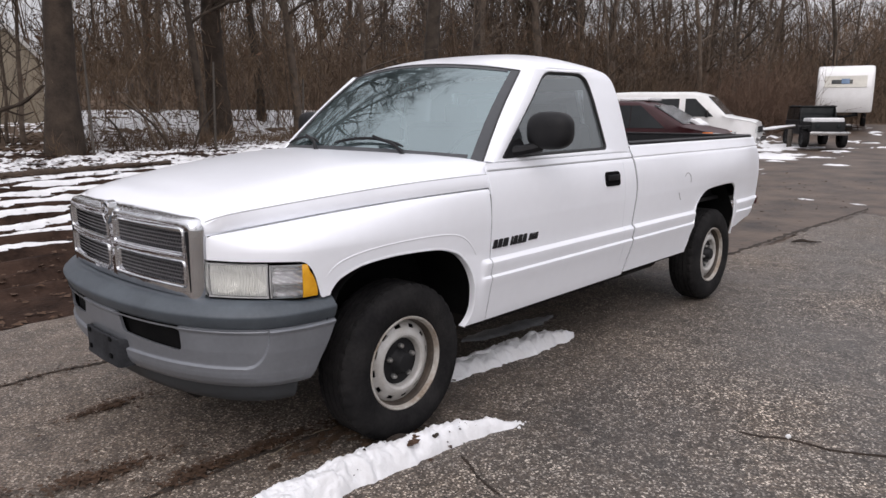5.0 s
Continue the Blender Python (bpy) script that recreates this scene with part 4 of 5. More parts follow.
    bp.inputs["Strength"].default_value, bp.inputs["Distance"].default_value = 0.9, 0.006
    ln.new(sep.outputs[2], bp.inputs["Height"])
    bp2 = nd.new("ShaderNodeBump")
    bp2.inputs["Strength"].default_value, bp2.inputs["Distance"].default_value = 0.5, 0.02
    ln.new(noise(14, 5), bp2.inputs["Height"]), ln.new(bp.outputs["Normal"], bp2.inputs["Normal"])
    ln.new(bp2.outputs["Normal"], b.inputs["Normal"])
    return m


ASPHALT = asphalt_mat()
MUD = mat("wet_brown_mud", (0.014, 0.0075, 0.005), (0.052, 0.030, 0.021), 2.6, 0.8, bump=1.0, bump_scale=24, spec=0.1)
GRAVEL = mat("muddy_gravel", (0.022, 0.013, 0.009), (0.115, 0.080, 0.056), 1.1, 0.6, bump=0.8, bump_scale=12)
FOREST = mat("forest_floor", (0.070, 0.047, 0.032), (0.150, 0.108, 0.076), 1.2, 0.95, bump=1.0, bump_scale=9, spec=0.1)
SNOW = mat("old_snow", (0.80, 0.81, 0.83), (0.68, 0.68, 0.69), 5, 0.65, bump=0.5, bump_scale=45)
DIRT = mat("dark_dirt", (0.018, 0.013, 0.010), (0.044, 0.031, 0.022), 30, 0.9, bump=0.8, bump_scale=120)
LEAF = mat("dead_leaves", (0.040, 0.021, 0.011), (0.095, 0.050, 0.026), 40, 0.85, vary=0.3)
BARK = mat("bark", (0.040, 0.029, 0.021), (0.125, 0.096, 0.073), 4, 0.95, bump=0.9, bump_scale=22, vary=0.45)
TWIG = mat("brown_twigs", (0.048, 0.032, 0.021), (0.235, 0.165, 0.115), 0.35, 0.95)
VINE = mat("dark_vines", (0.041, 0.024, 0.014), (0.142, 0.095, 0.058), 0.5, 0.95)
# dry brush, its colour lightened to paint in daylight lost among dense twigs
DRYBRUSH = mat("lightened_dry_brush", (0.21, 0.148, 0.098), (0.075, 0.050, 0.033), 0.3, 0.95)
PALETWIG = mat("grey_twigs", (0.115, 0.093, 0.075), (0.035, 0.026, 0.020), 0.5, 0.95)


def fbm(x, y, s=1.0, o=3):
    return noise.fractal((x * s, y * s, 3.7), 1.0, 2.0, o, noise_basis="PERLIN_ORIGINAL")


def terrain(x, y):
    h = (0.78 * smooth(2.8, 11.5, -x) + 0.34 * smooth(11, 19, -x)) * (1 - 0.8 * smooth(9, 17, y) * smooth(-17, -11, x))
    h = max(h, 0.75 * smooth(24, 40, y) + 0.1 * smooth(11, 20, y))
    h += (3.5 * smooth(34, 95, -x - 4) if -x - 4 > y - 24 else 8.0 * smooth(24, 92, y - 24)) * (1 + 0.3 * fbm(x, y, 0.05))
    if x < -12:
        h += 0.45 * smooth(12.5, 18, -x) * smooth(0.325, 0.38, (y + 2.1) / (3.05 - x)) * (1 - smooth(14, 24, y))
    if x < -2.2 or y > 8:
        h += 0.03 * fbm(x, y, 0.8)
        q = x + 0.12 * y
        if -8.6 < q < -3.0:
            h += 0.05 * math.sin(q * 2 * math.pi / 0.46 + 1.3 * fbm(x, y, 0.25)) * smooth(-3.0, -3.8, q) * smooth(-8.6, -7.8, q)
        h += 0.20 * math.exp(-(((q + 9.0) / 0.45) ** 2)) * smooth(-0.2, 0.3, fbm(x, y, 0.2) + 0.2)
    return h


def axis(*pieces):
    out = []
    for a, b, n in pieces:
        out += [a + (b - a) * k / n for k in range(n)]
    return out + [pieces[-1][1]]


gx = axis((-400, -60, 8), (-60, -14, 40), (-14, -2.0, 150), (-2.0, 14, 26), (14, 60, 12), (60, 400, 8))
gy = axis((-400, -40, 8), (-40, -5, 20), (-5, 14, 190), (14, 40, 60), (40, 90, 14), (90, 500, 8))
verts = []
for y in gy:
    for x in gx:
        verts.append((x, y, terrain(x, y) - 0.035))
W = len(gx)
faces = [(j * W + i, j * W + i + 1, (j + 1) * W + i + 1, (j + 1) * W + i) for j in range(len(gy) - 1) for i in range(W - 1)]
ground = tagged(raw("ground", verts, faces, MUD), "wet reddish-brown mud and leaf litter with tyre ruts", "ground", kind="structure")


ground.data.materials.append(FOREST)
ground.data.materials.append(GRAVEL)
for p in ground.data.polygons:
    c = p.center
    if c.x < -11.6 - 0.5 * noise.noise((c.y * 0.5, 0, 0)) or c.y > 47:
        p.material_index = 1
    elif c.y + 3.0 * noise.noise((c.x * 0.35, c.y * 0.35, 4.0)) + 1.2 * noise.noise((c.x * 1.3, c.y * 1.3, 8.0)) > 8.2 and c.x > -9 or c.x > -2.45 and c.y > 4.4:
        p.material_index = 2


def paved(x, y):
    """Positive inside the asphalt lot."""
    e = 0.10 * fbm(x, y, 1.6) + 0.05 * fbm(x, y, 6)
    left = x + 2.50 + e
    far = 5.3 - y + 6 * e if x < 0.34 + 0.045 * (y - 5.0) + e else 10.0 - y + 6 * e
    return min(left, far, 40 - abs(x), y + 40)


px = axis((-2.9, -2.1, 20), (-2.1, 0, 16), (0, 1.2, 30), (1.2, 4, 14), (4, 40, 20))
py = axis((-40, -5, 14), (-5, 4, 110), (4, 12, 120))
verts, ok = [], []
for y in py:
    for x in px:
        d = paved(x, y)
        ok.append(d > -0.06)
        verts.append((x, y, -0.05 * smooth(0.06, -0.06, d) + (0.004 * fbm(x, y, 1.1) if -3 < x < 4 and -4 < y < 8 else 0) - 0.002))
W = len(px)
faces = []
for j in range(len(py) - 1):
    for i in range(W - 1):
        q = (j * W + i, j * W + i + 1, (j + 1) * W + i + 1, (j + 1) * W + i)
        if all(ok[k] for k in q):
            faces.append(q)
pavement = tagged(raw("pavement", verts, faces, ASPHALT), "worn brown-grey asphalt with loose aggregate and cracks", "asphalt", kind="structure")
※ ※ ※
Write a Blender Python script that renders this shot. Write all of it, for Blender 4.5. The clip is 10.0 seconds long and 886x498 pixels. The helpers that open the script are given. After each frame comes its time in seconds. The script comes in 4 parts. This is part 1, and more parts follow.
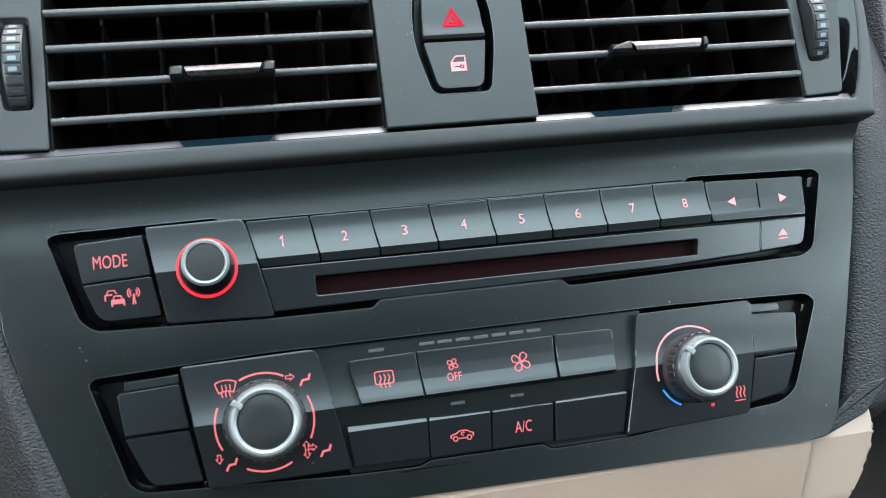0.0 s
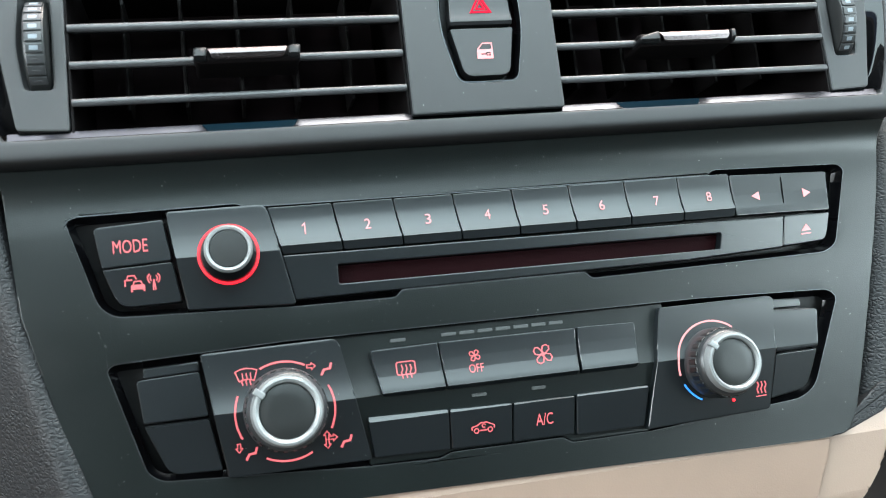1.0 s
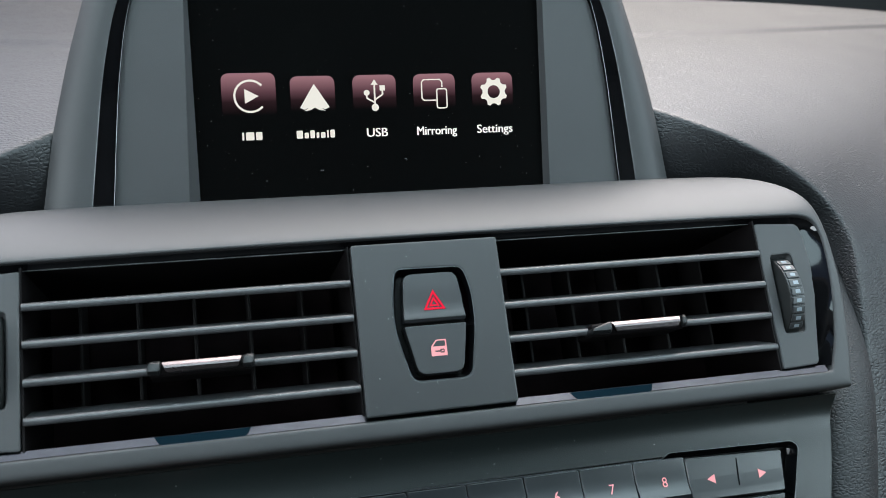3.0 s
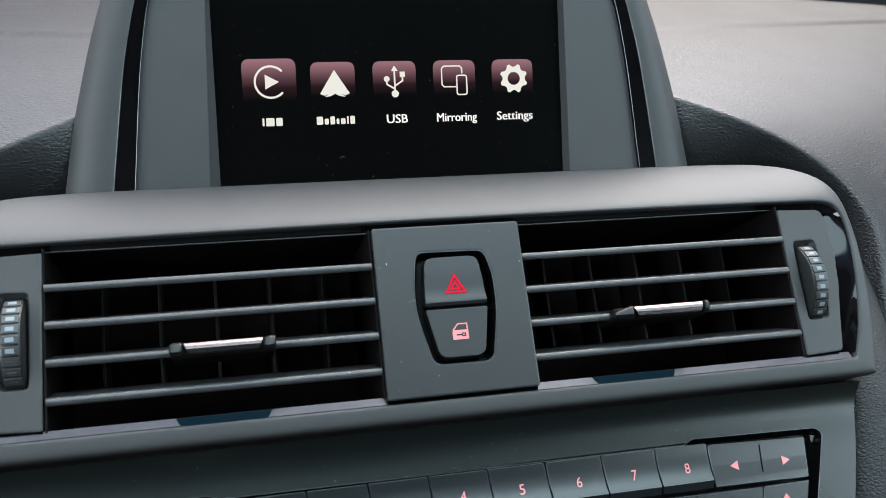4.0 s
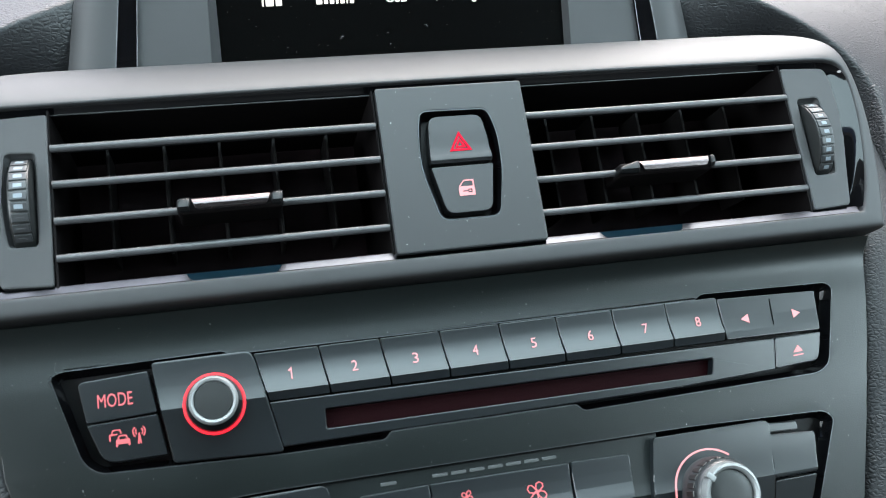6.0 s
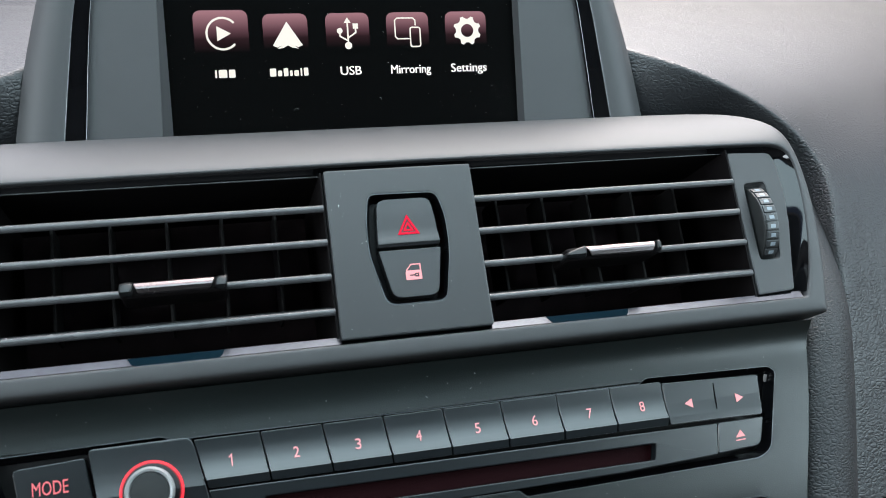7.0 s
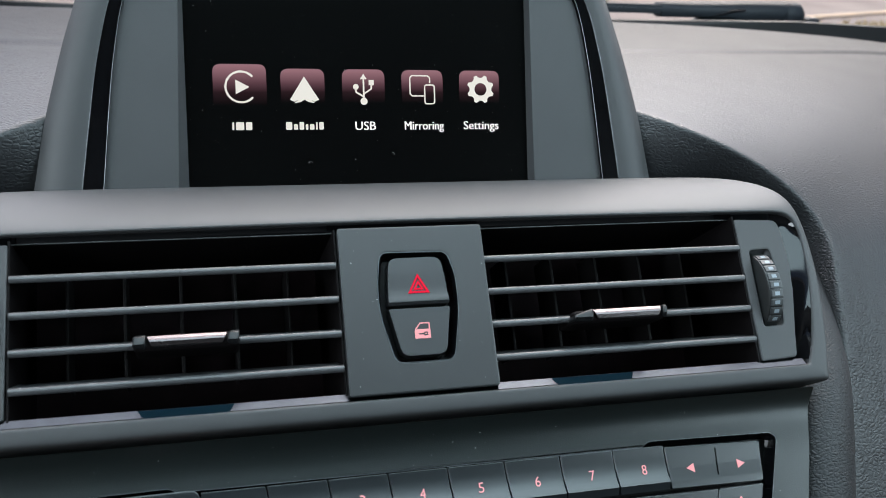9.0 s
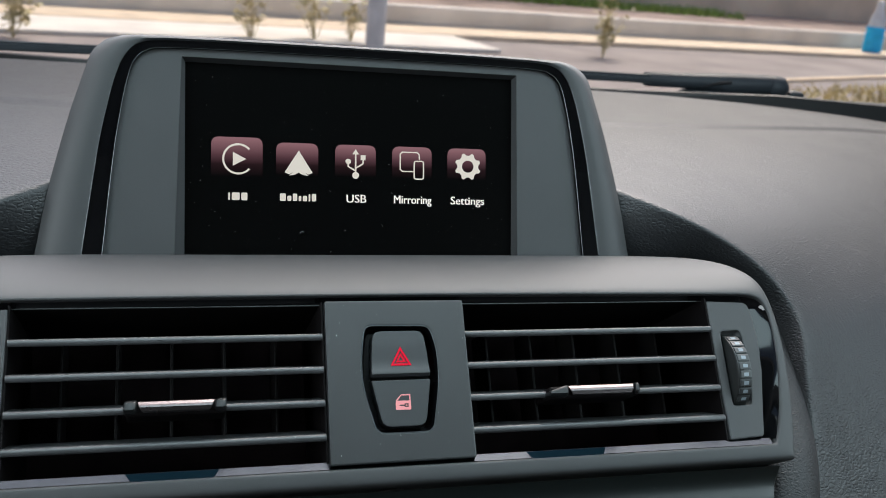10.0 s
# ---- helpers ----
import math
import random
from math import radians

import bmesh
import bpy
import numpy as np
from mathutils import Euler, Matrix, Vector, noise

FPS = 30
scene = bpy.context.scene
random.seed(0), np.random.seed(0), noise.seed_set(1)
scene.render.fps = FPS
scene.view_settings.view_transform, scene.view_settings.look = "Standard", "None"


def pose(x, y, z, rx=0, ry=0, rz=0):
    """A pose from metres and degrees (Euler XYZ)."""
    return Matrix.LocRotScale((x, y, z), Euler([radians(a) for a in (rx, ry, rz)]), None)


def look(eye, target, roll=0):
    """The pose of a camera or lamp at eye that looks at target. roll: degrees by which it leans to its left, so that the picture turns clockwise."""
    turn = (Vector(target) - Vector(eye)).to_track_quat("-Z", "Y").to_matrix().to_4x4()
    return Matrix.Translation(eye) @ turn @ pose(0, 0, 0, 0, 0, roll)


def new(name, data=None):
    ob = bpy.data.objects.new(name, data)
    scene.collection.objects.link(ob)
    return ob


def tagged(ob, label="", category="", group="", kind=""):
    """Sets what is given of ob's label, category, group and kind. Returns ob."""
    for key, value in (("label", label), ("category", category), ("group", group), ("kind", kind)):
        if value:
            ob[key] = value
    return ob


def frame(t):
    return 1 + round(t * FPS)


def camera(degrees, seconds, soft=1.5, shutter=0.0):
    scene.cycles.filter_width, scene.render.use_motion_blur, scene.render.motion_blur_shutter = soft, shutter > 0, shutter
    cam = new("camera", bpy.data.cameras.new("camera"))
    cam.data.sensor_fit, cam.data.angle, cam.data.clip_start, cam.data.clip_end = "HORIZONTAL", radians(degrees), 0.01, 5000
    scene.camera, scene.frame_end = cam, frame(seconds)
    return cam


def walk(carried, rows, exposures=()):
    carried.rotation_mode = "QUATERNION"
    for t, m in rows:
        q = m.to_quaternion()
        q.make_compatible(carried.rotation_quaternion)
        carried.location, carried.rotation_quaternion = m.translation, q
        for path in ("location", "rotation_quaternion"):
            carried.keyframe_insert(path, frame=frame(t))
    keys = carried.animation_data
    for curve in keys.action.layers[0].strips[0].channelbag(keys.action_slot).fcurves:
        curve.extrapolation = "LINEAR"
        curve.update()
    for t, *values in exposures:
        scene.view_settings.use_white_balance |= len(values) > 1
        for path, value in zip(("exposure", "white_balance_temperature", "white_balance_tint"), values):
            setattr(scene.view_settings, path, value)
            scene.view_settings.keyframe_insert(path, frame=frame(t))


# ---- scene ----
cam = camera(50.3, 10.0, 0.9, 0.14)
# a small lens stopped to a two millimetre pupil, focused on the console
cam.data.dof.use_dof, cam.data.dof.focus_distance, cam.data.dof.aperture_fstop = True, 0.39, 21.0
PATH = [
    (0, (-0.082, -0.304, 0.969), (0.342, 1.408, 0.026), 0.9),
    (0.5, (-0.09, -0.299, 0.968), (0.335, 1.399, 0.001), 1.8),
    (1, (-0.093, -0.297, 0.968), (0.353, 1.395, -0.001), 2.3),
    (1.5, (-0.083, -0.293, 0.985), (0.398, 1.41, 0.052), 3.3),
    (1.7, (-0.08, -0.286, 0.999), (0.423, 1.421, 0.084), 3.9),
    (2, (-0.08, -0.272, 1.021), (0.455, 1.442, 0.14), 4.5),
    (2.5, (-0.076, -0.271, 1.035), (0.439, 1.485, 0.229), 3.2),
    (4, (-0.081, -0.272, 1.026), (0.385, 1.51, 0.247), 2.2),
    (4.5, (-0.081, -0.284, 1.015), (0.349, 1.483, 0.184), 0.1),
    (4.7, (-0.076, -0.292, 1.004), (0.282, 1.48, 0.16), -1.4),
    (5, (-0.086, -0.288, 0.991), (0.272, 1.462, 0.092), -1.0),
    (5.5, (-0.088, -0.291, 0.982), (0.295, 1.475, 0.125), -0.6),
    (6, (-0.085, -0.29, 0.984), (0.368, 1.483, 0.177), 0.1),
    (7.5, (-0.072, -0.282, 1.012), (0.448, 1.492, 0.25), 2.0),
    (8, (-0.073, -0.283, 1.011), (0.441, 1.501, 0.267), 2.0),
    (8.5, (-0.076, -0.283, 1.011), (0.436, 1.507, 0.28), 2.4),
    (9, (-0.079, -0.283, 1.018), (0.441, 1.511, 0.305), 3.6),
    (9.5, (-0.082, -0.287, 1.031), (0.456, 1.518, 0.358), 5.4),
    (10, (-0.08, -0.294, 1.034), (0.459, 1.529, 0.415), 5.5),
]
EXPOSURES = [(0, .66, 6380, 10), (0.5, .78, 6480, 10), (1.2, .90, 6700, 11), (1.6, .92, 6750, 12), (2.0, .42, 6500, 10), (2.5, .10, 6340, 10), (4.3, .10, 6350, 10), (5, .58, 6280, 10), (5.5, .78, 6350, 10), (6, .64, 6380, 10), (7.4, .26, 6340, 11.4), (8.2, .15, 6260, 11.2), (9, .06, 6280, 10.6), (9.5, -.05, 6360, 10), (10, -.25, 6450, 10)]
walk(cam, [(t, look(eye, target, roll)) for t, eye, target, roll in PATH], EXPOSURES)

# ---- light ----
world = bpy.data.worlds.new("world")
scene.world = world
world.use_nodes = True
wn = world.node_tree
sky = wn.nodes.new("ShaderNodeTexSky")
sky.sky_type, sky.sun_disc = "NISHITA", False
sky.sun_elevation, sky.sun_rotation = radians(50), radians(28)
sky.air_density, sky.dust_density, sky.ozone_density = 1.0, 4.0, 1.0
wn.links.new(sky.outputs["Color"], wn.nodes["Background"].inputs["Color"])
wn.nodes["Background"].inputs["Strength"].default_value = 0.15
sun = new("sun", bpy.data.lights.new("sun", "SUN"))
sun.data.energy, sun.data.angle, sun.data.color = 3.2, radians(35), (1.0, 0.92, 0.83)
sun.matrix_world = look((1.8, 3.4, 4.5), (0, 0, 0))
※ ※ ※
**Given problem:** Say the number of lines in the records above that include the string "objects", and no more.

**Reply to the task:** 2